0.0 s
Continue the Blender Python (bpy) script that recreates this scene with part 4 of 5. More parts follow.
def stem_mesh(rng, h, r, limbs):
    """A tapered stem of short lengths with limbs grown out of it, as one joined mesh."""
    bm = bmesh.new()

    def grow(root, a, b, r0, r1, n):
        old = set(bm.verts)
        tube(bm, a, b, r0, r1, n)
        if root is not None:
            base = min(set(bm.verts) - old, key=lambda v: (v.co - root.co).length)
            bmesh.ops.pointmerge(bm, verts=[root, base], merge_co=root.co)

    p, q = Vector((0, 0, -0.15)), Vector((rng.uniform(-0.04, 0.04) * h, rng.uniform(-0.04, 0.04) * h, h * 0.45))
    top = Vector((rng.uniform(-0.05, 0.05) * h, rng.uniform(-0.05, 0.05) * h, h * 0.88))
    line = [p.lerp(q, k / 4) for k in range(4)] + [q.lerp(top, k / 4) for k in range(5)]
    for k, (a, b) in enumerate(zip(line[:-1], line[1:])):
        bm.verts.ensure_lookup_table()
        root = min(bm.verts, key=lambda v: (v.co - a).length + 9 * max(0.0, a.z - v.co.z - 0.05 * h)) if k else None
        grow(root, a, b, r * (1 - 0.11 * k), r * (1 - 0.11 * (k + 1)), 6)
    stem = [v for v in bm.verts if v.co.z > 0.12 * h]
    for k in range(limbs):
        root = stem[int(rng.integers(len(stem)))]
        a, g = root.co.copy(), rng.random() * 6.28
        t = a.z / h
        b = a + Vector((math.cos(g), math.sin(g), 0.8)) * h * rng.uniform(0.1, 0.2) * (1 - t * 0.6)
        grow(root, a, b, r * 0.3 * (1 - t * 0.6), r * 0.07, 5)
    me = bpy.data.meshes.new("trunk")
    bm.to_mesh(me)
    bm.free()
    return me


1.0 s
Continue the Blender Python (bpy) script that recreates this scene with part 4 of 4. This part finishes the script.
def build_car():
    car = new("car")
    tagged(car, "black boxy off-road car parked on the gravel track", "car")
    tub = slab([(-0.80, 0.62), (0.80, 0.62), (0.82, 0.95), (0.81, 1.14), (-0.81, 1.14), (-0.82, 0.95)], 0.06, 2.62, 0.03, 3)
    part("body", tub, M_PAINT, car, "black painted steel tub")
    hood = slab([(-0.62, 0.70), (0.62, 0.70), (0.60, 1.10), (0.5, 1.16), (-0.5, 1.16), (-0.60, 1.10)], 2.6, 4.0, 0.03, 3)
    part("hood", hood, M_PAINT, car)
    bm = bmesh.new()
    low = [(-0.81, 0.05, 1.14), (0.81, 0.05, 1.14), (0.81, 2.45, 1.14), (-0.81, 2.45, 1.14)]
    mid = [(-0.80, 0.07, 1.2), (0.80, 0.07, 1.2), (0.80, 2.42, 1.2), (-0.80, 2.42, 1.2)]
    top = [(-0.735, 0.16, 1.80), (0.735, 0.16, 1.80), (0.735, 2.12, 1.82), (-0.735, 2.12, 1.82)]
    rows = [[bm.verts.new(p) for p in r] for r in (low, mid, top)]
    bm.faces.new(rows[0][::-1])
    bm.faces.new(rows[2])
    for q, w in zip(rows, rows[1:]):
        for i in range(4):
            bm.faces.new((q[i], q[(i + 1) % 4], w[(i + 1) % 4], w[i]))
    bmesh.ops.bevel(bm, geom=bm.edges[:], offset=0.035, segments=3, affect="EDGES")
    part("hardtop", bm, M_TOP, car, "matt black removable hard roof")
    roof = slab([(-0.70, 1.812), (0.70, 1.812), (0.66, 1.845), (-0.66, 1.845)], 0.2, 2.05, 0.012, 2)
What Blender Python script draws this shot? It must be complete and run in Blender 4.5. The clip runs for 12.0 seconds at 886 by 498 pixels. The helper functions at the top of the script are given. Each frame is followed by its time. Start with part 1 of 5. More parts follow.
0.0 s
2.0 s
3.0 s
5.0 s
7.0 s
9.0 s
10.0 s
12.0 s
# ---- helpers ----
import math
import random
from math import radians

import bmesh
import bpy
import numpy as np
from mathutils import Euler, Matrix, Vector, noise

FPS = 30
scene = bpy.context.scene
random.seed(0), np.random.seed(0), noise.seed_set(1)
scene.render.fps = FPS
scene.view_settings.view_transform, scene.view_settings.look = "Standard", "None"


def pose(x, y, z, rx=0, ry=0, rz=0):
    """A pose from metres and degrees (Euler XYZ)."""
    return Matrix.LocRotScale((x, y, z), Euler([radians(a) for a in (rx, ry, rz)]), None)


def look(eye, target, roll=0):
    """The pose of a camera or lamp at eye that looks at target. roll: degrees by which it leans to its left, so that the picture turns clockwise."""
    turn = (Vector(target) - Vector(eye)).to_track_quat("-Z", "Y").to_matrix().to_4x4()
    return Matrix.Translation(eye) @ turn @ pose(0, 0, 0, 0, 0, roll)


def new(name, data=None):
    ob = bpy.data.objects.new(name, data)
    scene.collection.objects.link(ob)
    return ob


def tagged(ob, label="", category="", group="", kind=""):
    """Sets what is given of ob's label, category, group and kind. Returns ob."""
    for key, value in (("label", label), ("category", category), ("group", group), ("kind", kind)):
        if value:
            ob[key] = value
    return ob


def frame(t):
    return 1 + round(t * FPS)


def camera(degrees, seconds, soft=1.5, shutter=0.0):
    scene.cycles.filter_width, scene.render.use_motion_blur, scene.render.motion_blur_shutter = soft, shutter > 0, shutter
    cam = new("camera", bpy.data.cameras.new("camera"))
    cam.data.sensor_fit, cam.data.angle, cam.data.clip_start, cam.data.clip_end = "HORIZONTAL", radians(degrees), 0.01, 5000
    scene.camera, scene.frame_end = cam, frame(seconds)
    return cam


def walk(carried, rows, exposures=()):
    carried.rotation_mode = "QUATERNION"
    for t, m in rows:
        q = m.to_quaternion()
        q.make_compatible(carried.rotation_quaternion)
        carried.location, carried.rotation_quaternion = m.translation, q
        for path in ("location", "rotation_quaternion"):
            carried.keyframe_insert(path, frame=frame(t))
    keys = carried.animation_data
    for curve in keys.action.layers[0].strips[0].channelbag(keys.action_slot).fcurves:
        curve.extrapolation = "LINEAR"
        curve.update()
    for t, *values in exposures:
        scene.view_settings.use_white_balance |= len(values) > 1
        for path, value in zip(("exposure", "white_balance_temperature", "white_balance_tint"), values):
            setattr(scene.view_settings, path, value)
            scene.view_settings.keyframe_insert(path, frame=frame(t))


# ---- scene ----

—————

> Task
Set all of the records down again, exactly as they stand.

> Exercise solution
0.0 s
Continue the Blender Python (bpy) script that recreates this scene with part 4 of 5. More parts follow.
def stem_mesh(rng, h, r, limbs):
    """A tapered stem of short lengths with limbs grown out of it, as one joined mesh."""
    bm = bmesh.new()

    def grow(root, a, b, r0, r1, n):
        old = set(bm.verts)
        tube(bm, a, b, r0, r1, n)
        if root is not None:
            base = min(set(bm.verts) - old, key=lambda v: (v.co - root.co).length)
            bmesh.ops.pointmerge(bm, verts=[root, base], merge_co=root.co)

    p, q = Vector((0, 0, -0.15)), Vector((rng.uniform(-0.04, 0.04) * h, rng.uniform(-0.04, 0.04) * h, h * 0.45))
    top = Vector((rng.uniform(-0.05, 0.05) * h, rng.uniform(-0.05, 0.05) * h, h * 0.88))
    line = [p.lerp(q, k / 4) for k in range(4)] + [q.lerp(top, k / 4) for k in range(5)]
    for k, (a, b) in enumerate(zip(line[:-1], line[1:])):
        bm.verts.ensure_lookup_table()
        root = min(bm.verts, key=lambda v: (v.co - a).length + 9 * max(0.0, a.z - v.co.z - 0.05 * h)) if k else None
        grow(root, a, b, r * (1 - 0.11 * k), r * (1 - 0.11 * (k + 1)), 6)
    stem = [v for v in bm.verts if v.co.z > 0.12 * h]
    for k in range(limbs):
        root = stem[int(rng.integers(len(stem)))]
        a, g = root.co.copy(), rng.random() * 6.28
        t = a.z / h
        b = a + Vector((math.cos(g), math.sin(g), 0.8)) * h * rng.uniform(0.1, 0.2) * (1 - t * 0.6)
        grow(root, a, b, r * 0.3 * (1 - t * 0.6), r * 0.07, 5)
    me = bpy.data.meshes.new("trunk")
    bm.to_mesh(me)
    bm.free()
    return me


1.0 s
Continue the Blender Python (bpy) script that recreates this scene with part 4 of 4. This part finishes the script.
def build_car():
    car = new("car")
    tagged(car, "black boxy off-road car parked on the gravel track", "car")
    tub = slab([(-0.80, 0.62), (0.80, 0.62), (0.82, 0.95), (0.81, 1.14), (-0.81, 1.14), (-0.82, 0.95)], 0.06, 2.62, 0.03, 3)
    part("body", tub, M_PAINT, car, "black painted steel tub")
    hood = slab([(-0.62, 0.70), (0.62, 0.70), (0.60, 1.10), (0.5, 1.16), (-0.5, 1.16), (-0.60, 1.10)], 2.6, 4.0, 0.03, 3)
    part("hood", hood, M_PAINT, car)
    bm = bmesh.new()
    low = [(-0.81, 0.05, 1.14), (0.81, 0.05, 1.14), (0.81, 2.45, 1.14), (-0.81, 2.45, 1.14)]
    mid = [(-0.80, 0.07, 1.2), (0.80, 0.07, 1.2), (0.80, 2.42, 1.2), (-0.80, 2.42, 1.2)]
    top = [(-0.735, 0.16, 1.80), (0.735, 0.16, 1.80), (0.735, 2.12, 1.82), (-0.735, 2.12, 1.82)]
    rows = [[bm.verts.new(p) for p in r] for r in (low, mid, top)]
    bm.faces.new(rows[0][::-1])
    bm.faces.new(rows[2])
    for q, w in zip(rows, rows[1:]):
        for i in range(4):
            bm.faces.new((q[i], q[(i + 1) % 4], w[(i + 1) % 4], w[i]))
    bmesh.ops.bevel(bm, geom=bm.edges[:], offset=0.035, segments=3, affect="EDGES")
    part("hardtop", bm, M_TOP, car, "matt black removable hard roof")
    roof = slab([(-0.70, 1.812), (0.70, 1.812), (0.66, 1.845), (-0.66, 1.845)], 0.2, 2.05, 0.012, 2)
What Blender Python script draws this shot? It must be complete and run in Blender 4.5. The clip runs for 12.0 seconds at 886 by 498 pixels. The helper functions at the top of the script are given. Each frame is followed by its time. Start with part 1 of 5. More parts follow.
0.0 s
2.0 s
3.0 s
5.0 s
7.0 s
9.0 s
10.0 s
12.0 s
# ---- helpers ----
import math
import random
from math import radians

import bmesh
import bpy
import numpy as np
from mathutils import Euler, Matrix, Vector, noise

FPS = 30
scene = bpy.context.scene
random.seed(0), np.random.seed(0), noise.seed_set(1)
scene.render.fps = FPS
scene.view_settings.view_transform, scene.view_settings.look = "Standard", "None"


def pose(x, y, z, rx=0, ry=0, rz=0):
    """A pose from metres and degrees (Euler XYZ)."""
    return Matrix.LocRotScale((x, y, z), Euler([radians(a) for a in (rx, ry, rz)]), None)


def look(eye, target, roll=0):
    """The pose of a camera or lamp at eye that looks at target. roll: degrees by which it leans to its left, so that the picture turns clockwise."""
    turn = (Vector(target) - Vector(eye)).to_track_quat("-Z", "Y").to_matrix().to_4x4()
    return Matrix.Translation(eye) @ turn @ pose(0, 0, 0, 0, 0, roll)


def new(name, data=None):
    ob = bpy.data.objects.new(name, data)
    scene.collection.objects.link(ob)
    return ob


def tagged(ob, label="", category="", group="", kind=""):
    """Sets what is given of ob's label, category, group and kind. Returns ob."""
    for key, value in (("label", label), ("category", category), ("group", group), ("kind", kind)):
        if value:
            ob[key] = value
    return ob


def frame(t):
    return 1 + round(t * FPS)


def camera(degrees, seconds, soft=1.5, shutter=0.0):
    scene.cycles.filter_width, scene.render.use_motion_blur, scene.render.motion_blur_shutter = soft, shutter > 0, shutter
    cam = new("camera", bpy.data.cameras.new("camera"))
    cam.data.sensor_fit, cam.data.angle, cam.data.clip_start, cam.data.clip_end = "HORIZONTAL", radians(degrees), 0.01, 5000
    scene.camera, scene.frame_end = cam, frame(seconds)
    return cam


def walk(carried, rows, exposures=()):
    carried.rotation_mode = "QUATERNION"
    for t, m in rows:
        q = m.to_quaternion()
        q.make_compatible(carried.rotation_quaternion)
        carried.location, carried.rotation_quaternion = m.translation, q
        for path in ("location", "rotation_quaternion"):
            carried.keyframe_insert(path, frame=frame(t))
    keys = carried.animation_data
    for curve in keys.action.layers[0].strips[0].channelbag(keys.action_slot).fcurves:
        curve.extrapolation = "LINEAR"
        curve.update()
    for t, *values in exposures:
        scene.view_settings.use_white_balance |= len(values) > 1
        for path, value in zip(("exposure", "white_balance_temperature", "white_balance_tint"), values):
            setattr(scene.view_settings, path, value)
            scene.view_settings.keyframe_insert(path, frame=frame(t))


# ---- scene ----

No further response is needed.